== Recorded information ==
****************************************

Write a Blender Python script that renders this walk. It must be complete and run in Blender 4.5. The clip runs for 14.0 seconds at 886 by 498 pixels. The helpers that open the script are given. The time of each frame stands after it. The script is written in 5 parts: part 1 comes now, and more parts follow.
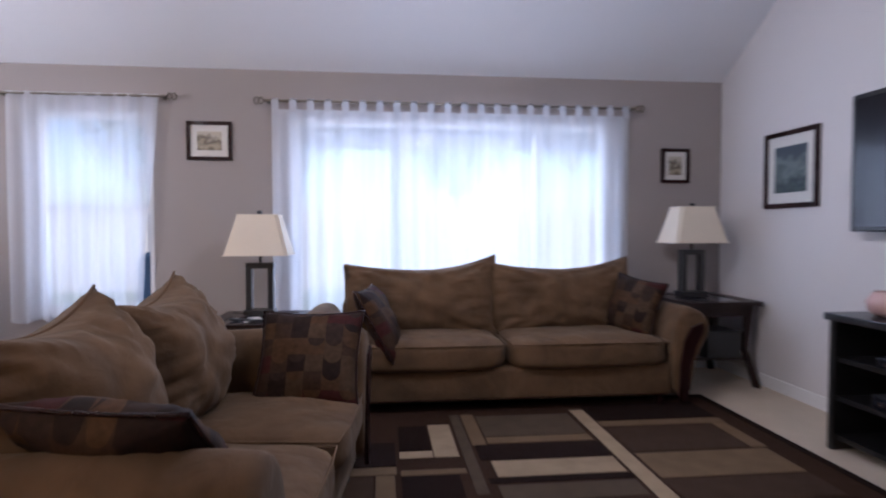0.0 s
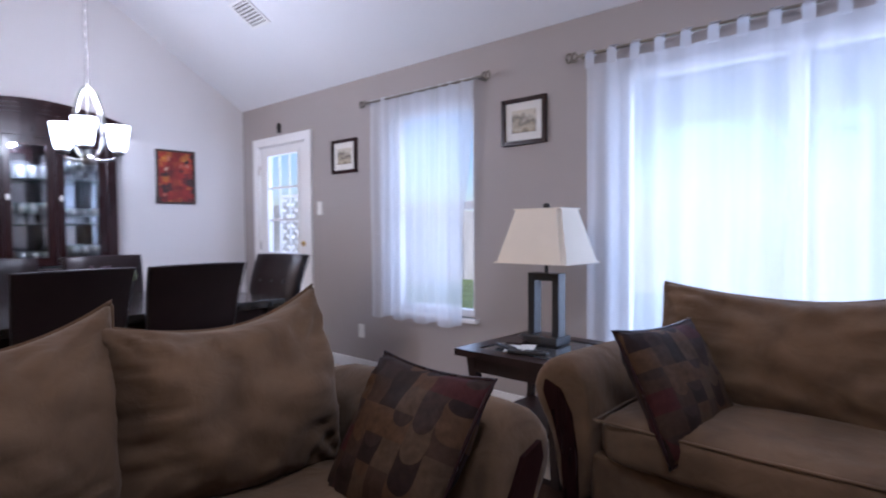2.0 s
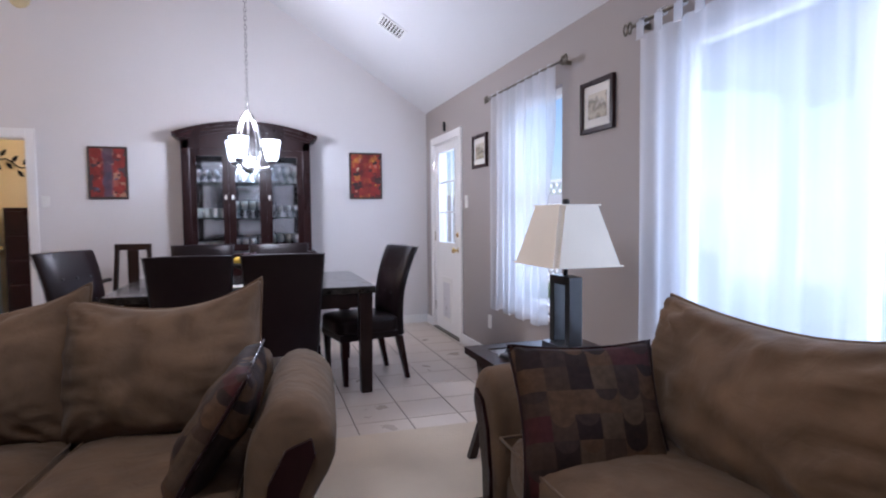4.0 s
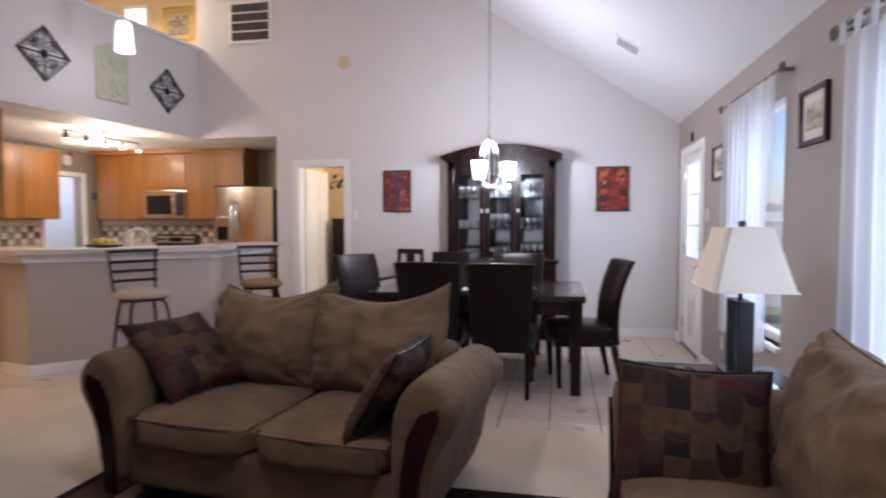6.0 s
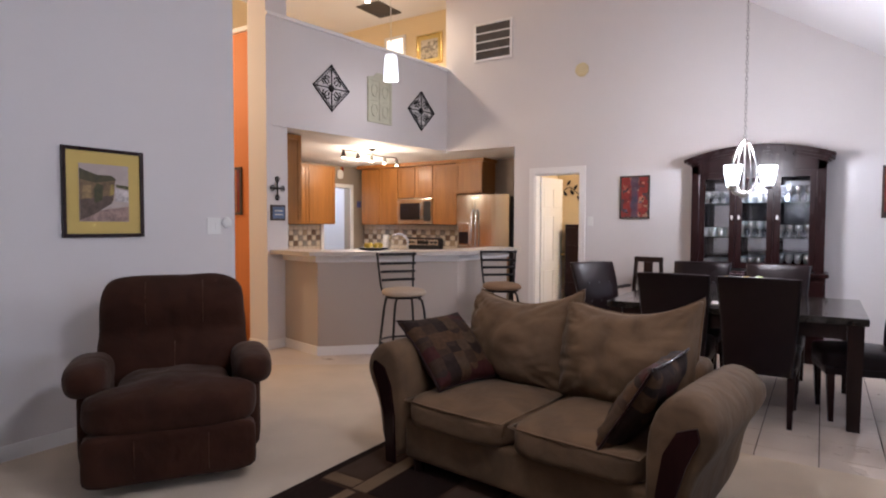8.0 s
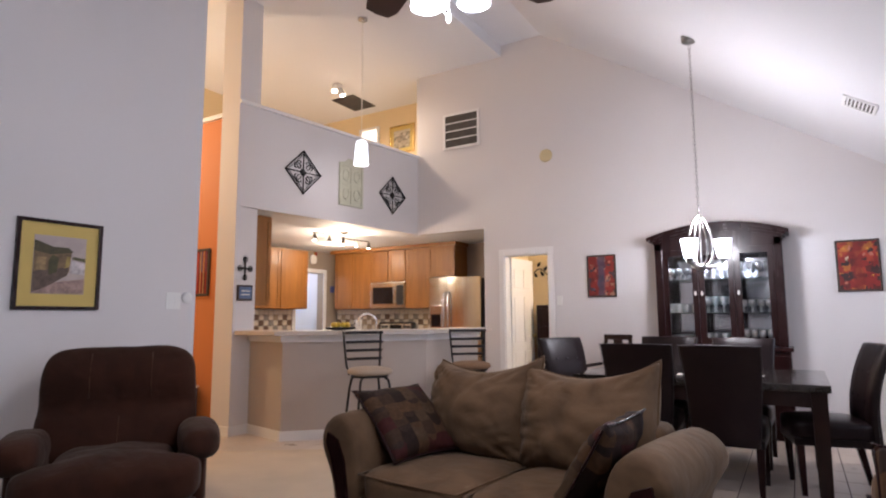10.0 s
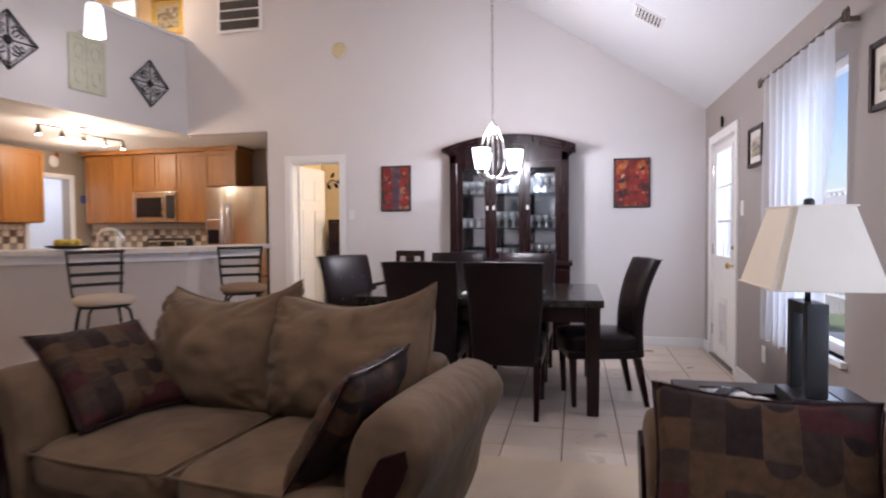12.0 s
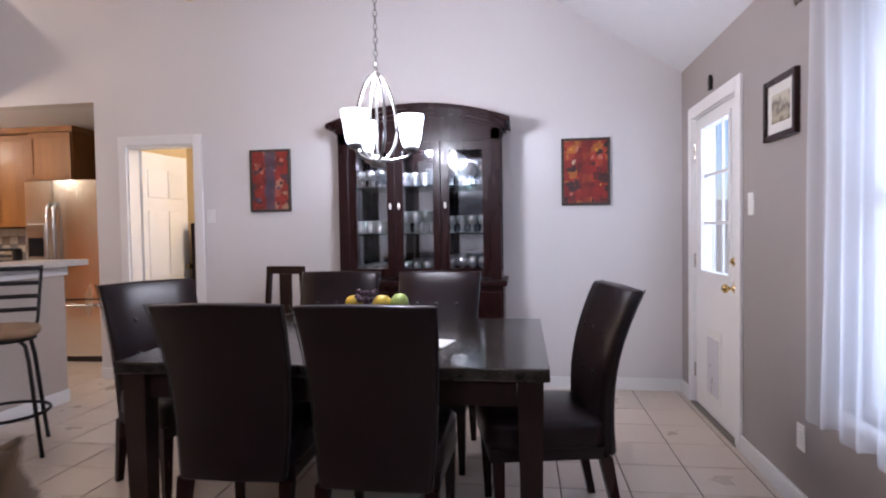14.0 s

****************************************

== The task ==
Your copy of the data above should match it exactly, except that pictures are left out.

== Written reply ==
Write a Blender Python script that renders this walk. It must be complete and run in Blender 4.5. The clip runs for 14.0 seconds at 886 by 498 pixels. The helpers that open the script are given. The time of each frame stands after it. The script is written in 5 parts: part 1 comes now, and more parts follow.
0.0 s
2.0 s
4.0 s
6.0 s
8.0 s
10.0 s
12.0 s
14.0 s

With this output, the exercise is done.